- **Data excerpt**

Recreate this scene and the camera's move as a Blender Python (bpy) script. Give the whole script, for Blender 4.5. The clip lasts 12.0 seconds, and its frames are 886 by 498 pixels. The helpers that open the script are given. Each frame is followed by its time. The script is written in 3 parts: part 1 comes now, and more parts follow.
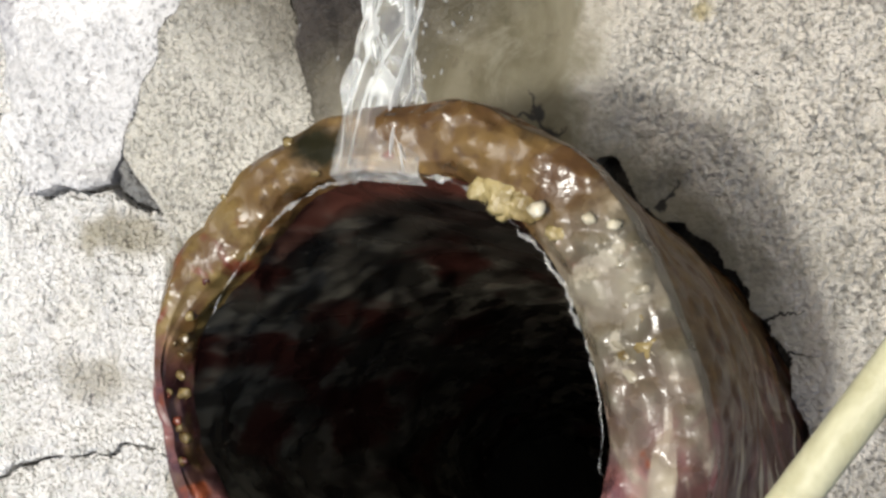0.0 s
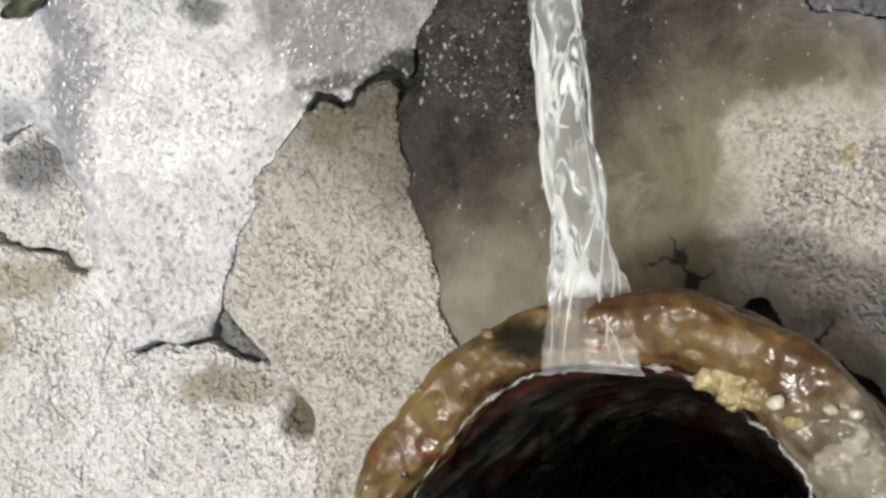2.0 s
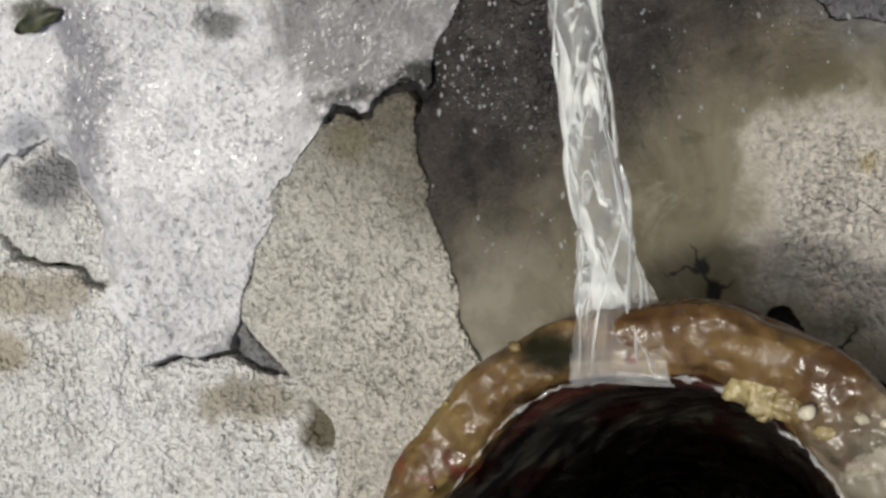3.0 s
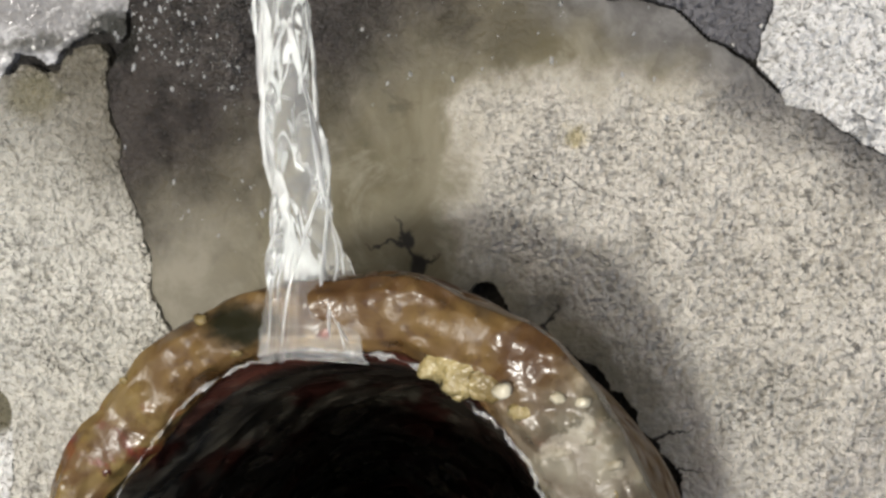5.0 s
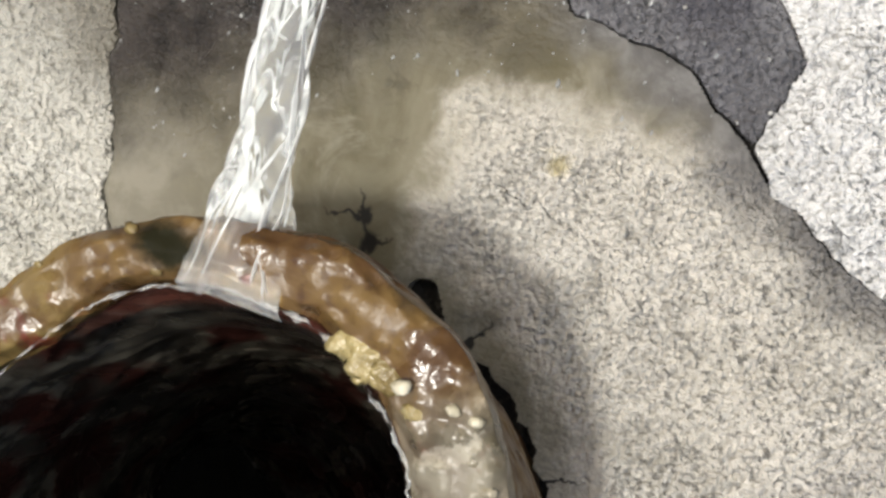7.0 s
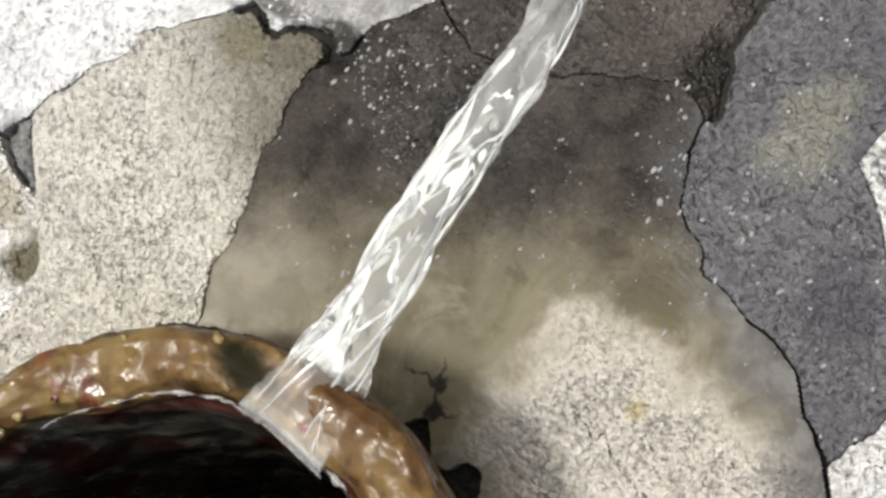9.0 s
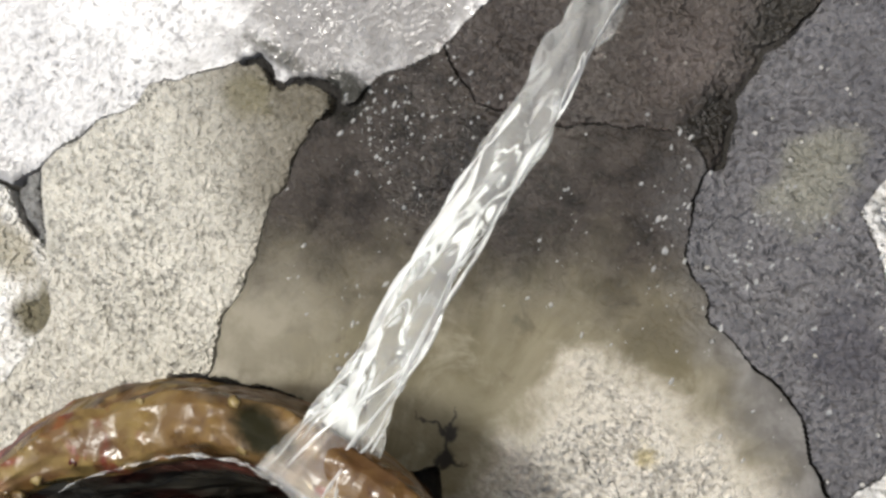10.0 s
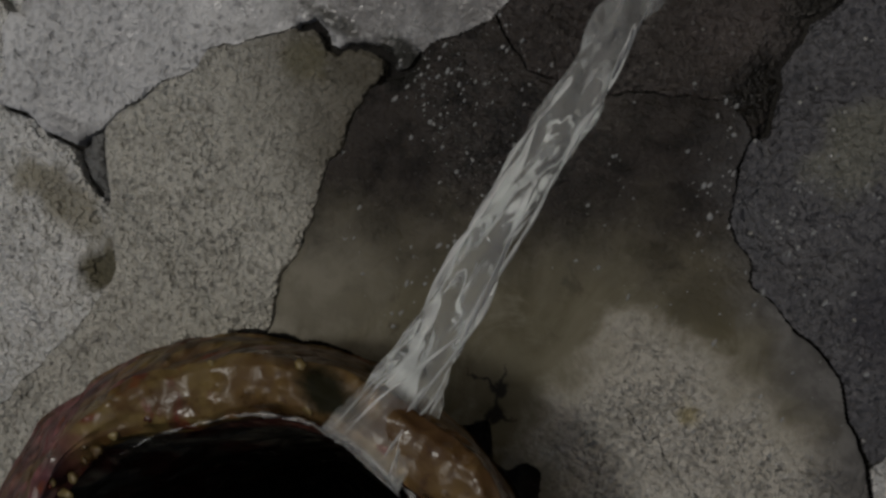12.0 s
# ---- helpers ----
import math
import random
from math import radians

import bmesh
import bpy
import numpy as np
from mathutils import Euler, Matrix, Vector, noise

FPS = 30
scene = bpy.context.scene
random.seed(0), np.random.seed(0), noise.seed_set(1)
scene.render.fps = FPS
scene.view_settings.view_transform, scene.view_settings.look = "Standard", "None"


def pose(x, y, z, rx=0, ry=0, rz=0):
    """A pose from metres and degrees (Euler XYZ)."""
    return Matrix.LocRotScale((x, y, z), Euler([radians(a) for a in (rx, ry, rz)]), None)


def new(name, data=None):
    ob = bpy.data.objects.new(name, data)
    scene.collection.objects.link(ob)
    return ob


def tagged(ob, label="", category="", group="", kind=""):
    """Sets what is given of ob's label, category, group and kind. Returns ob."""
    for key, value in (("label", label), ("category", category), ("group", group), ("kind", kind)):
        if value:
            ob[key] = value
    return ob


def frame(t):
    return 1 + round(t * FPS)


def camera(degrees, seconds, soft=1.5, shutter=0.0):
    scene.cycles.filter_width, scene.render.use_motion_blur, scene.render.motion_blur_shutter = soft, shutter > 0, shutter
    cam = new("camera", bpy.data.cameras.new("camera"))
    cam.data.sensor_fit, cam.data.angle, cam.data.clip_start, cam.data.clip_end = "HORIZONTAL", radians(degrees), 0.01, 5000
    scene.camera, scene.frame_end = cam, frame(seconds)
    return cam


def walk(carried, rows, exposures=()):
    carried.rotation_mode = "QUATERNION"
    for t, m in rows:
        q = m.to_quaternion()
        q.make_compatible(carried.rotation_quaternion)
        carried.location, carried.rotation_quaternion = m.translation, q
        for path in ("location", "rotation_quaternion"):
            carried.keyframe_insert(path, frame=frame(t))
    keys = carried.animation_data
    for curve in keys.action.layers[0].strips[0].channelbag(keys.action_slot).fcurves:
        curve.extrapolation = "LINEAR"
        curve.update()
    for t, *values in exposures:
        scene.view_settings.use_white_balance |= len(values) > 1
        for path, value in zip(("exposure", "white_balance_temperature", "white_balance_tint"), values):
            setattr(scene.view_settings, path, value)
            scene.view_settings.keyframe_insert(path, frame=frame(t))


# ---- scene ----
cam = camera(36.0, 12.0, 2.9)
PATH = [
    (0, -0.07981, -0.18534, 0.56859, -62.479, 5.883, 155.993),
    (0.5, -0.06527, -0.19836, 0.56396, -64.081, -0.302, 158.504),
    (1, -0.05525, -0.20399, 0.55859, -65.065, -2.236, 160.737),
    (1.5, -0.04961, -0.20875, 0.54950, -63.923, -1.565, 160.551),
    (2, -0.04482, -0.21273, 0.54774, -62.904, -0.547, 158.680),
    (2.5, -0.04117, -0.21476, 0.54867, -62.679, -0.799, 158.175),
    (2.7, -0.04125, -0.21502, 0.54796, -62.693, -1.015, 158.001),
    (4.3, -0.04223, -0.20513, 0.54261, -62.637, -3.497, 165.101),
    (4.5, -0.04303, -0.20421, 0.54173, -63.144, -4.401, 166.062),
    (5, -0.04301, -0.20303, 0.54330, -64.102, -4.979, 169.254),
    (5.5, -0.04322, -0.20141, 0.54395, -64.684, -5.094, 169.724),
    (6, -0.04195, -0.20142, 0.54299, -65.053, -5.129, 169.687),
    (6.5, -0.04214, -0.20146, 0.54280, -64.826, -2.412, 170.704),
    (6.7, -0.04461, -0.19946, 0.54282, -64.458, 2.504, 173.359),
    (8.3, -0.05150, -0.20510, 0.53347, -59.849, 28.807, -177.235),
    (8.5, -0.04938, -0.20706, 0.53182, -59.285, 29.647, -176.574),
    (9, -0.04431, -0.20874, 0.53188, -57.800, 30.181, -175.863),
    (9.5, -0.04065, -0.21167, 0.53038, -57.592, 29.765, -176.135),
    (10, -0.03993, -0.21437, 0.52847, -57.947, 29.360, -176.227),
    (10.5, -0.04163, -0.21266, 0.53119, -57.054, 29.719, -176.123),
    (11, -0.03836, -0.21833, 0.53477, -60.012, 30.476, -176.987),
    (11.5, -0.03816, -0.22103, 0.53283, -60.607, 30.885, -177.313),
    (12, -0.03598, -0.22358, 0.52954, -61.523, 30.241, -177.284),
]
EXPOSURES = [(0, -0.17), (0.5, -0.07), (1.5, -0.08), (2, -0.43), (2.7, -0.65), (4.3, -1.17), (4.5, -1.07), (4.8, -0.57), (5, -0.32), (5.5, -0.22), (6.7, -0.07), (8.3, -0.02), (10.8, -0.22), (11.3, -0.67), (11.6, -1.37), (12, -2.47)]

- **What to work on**
Output, from the data above, the lines from the line with "return 1 + round(t * FPS)" to the line with "scene.view_settings.keyframe_insert(path, frame=frame(t))" exactly as they stand, both ends included and nothing else.

- **Solved problem**
    return 1 + round(t * FPS)


def camera(degrees, seconds, soft=1.5, shutter=0.0):
    scene.cycles.filter_width, scene.render.use_motion_blur, scene.render.motion_blur_shutter = soft, shutter > 0, shutter
    cam = new("camera", bpy.data.cameras.new("camera"))
    cam.data.sensor_fit, cam.data.angle, cam.data.clip_start, cam.data.clip_end = "HORIZONTAL", radians(degrees), 0.01, 5000
    scene.camera, scene.frame_end = cam, frame(seconds)
    return cam


def walk(carried, rows, exposures=()):
    carried.rotation_mode = "QUATERNION"
    for t, m in rows:
        q = m.to_quaternion()
        q.make_compatible(carried.rotation_quaternion)
        carried.location, carried.rotation_quaternion = m.translation, q
        for path in ("location", "rotation_quaternion"):
            carried.keyframe_insert(path, frame=frame(t))
    keys = carried.animation_data
    for curve in keys.action.layers[0].strips[0].channelbag(keys.action_slot).fcurves:
        curve.extrapolation = "LINEAR"
        curve.update()
    for t, *values in exposures:
        scene.view_settings.use_white_balance |= len(values) > 1
        for path, value in zip(("exposure", "white_balance_temperature", "white_balance_tint"), values):
            setattr(scene.view_settings, path, value)
            scene.view_settings.keyframe_insert(path, frame=frame(t))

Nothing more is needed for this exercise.